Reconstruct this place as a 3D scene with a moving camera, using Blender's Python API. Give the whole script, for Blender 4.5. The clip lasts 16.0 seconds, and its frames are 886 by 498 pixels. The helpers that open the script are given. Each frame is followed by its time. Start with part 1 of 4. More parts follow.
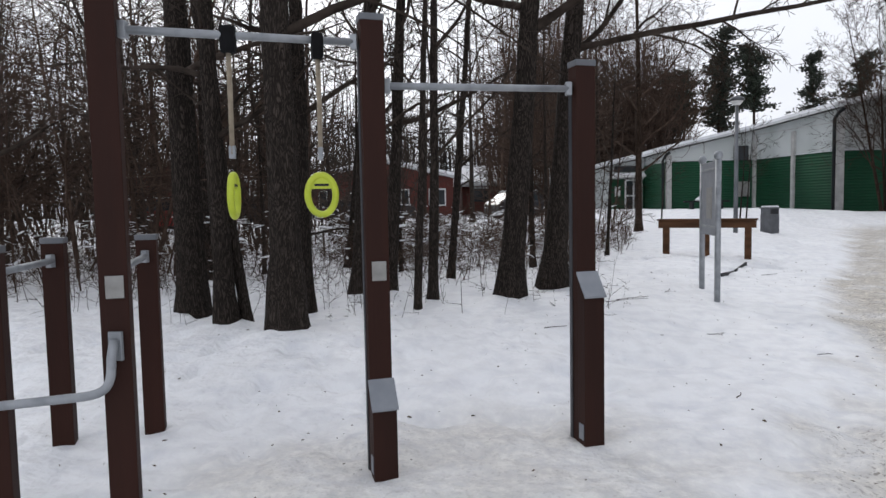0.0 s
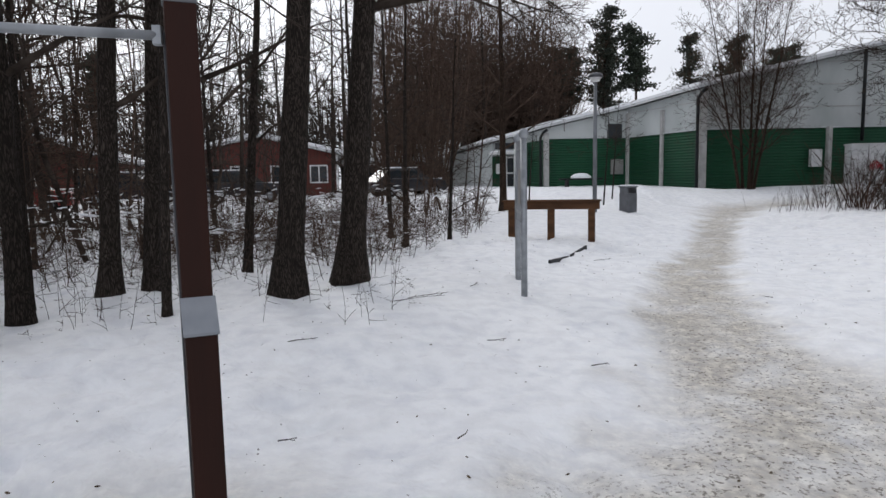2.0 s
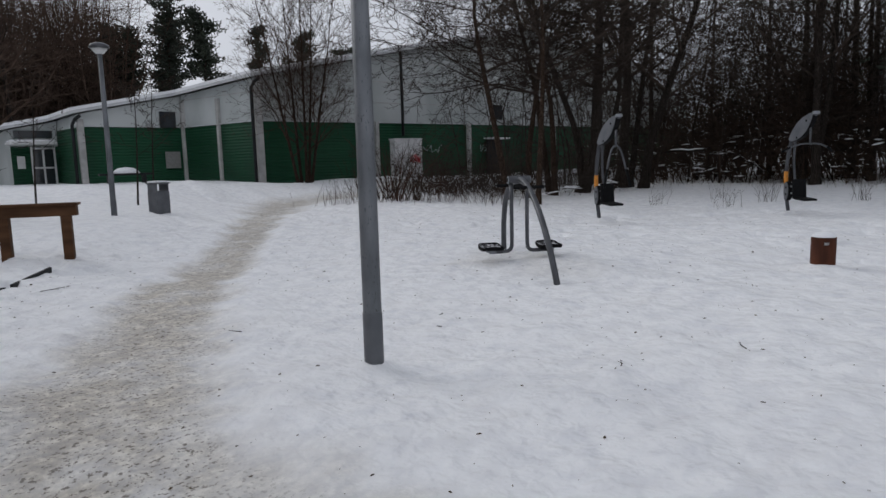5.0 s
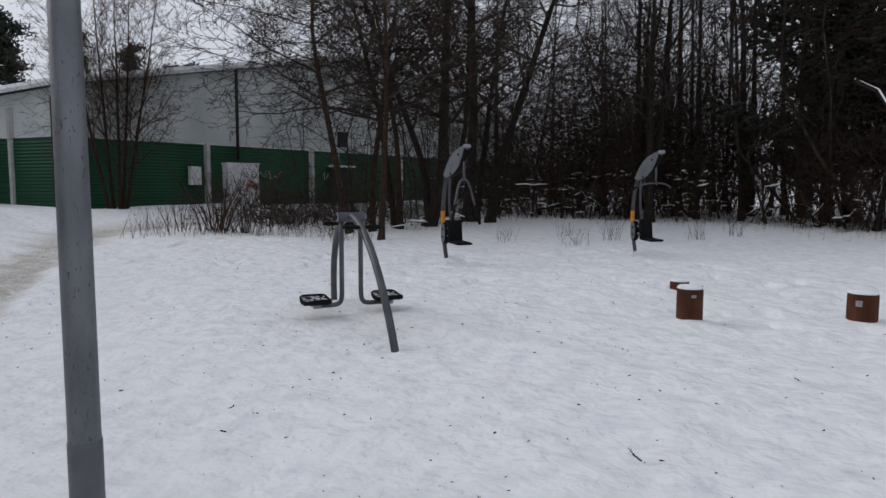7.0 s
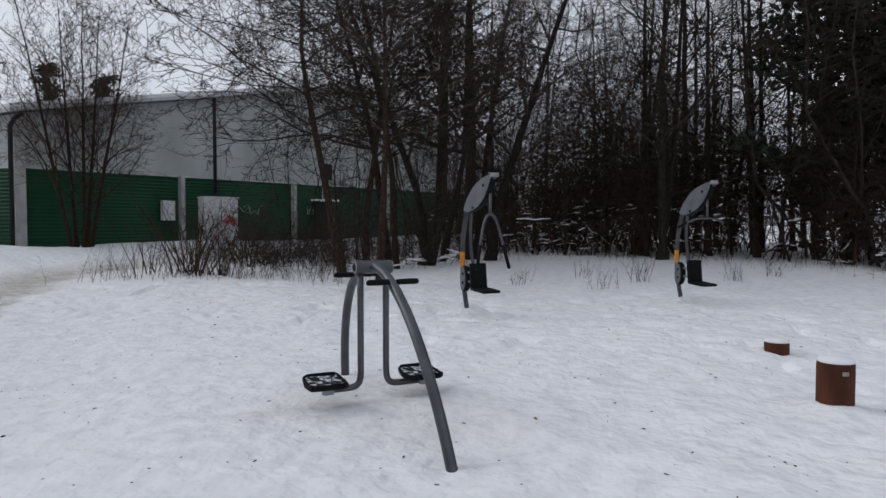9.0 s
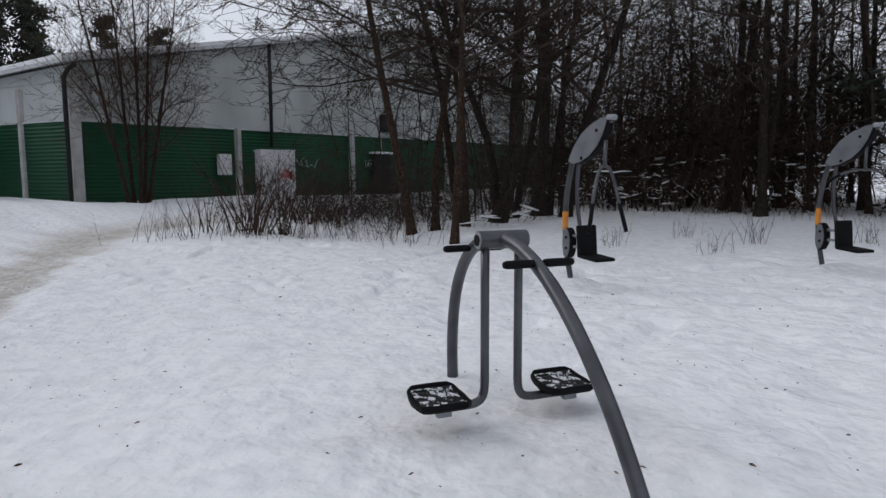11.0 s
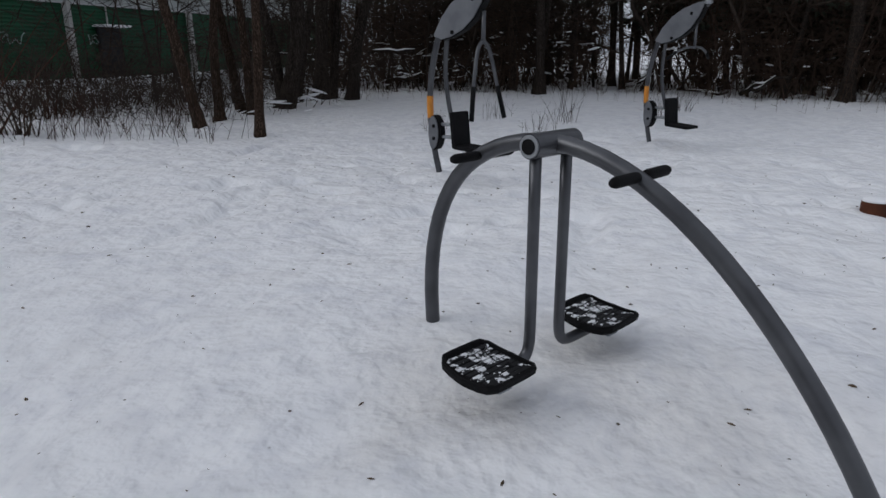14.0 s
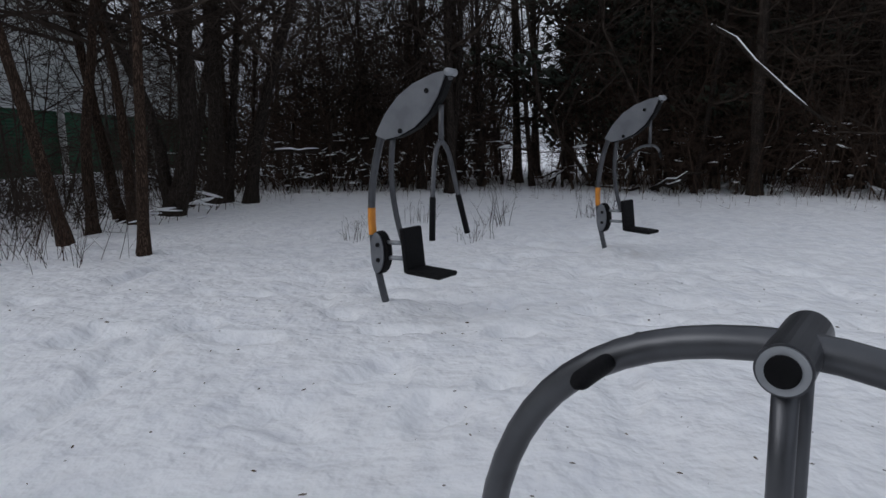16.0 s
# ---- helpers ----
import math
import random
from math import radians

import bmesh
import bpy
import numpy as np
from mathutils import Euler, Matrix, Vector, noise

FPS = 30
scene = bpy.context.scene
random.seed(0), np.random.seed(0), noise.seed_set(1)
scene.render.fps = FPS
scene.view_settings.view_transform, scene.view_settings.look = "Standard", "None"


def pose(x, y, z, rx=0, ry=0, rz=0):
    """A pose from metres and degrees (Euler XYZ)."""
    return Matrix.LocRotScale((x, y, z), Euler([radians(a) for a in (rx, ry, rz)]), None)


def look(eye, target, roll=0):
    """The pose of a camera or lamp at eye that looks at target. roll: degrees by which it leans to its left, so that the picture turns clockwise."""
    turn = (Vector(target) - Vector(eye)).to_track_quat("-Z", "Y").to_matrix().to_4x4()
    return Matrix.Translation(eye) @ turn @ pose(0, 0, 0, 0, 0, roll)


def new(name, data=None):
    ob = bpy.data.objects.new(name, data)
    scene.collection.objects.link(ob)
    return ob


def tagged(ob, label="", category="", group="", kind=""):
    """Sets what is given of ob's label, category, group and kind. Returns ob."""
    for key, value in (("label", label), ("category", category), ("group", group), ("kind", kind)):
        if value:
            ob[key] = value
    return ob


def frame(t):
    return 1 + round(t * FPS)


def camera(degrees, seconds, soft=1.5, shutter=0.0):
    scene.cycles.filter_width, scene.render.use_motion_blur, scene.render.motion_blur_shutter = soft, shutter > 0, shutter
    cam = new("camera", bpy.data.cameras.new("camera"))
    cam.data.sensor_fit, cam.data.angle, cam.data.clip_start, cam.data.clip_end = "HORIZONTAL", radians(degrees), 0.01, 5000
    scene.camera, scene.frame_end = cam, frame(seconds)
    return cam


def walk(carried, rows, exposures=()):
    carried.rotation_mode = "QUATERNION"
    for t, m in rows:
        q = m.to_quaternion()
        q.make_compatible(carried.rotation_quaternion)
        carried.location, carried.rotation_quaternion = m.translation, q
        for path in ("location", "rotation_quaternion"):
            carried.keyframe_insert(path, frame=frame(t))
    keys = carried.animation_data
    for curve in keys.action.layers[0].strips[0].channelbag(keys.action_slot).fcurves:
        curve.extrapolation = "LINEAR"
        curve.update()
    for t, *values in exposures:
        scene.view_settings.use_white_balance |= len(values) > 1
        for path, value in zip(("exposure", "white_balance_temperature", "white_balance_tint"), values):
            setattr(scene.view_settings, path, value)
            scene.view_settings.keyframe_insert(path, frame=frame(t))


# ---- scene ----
cam = camera(68.3, 16.0)
PATH = [
    (0, (0.297, 0.721, 1.265), (0.249, 2.715, 1.129), -1.1),
    (0.5, (0.664, 0.986, 1.29), (0.638, 2.98, 1.13), -0.8),
    (1, (0.988, 1.327, 1.291), (1.028, 3.319, 1.118), -1.0),
    (1.5, (1.36, 1.457, 1.289), (1.517, 3.441, 1.097), -1.2),
    (2, (1.723, 1.75, 1.328), (1.961, 3.725, 1.113), -1.1),
    (2.5, (2.106, 2.002, 1.37), (2.444, 3.961, 1.147), -1.1),
    (3, (2.494, 2.281, 1.305), (3.028, 4.195, 1.08), -0.9),
    (3.5, (2.849, 2.538, 1.323), (3.504, 4.412, 1.085), -1.1),
    (4, (3.24, 2.741, 1.321), (4.084, 4.538, 1.075), -1.3),
    (4.5, (3.625, 3.001, 1.304), (4.747, 4.637, 1.049), -1.5),
    (5, (3.981, 3.283, 1.295), (5.286, 4.776, 1.034), -1.5),
    (5.2, (4.125, 3.379, 1.328), (5.487, 4.821, 1.067), -1.5),
    (7.3, (5.426, 4.35, 1.346), (7.06, 5.493, 1.184), 0.3),
    (7.5, (5.577, 4.497, 1.356), (7.213, 5.639, 1.215), 0.3),
    (8, (5.871, 4.888, 1.374), (7.515, 6.023, 1.28), 0.3),
    (8.5, (6.098, 5.237, 1.388), (7.755, 6.354, 1.309), 0.0),
    (9, (6.301, 5.649, 1.383), (7.966, 6.756, 1.307), 0.0),
    (9.5, (6.507, 5.994, 1.393), (8.154, 7.124, 1.297), -0.0),
    (10, (6.788, 6.286, 1.406), (8.406, 7.449, 1.235), -0.3),
    (10.2, (6.87, 6.413, 1.398), (8.452, 7.623, 1.222), -0.2),
    (12.3, (7.287, 7.555, 1.395), (8.882, 8.719, 1.077), -0.6),
    (12.5, (7.271, 7.673, 1.36), (8.934, 8.721, 0.996), -0.4),
    (13, (7.247, 7.94, 1.382), (9.022, 8.733, 0.913), -0.4),
    (13.5, (7.276, 8.21, 1.421), (9.077, 8.885, 0.874), -0.4),
    (14, (7.466, 8.479, 1.401), (9.311, 9.001, 0.83), -0.4),
    (14.5, (7.742, 8.809, 1.406), (9.62, 9.194, 0.835), -0.5),
    (15, (8.04, 9.022, 1.427), (9.944, 9.318, 0.892), -0.7),
    (15.5, (8.405, 9.141, 1.453), (10.345, 9.383, 1.032), -0.8),
    (16, (8.786, 9.296, 1.452), (10.752, 9.514, 1.153), -0.9),
]
walk(cam, [(t, look(eye, target, roll)) for t, eye, target, roll in PATH],
     exposures=[(0, 0.34, 6500, 10), (2.5, 0.12, 6480, 10), (4.0, -0.17, 6450, 10), (5.0, -0.29, 6400, 10), (7.5, -0.2, 6330, 10), (9.0, -0.14, 6300, 10), (12.5, -0.08, 6300, 10), (14.5, -0.42, 6200, 10), (16.0, -0.42, 6150, 10)])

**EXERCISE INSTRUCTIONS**
In the listing above, locate the line containing "scene.view_settings.use_white_balance |= len(values)" and the line containing "setattr(scene.view_settings, path, value)", then transcribe both and every line between them verbatim.

**RESPONSE TO THE TASK**
        scene.view_settings.use_white_balance |= len(values) > 1
        for path, value in zip(("exposure", "white_balance_temperature", "white_balance_tint"), values):
            setattr(scene.view_settings, path, value)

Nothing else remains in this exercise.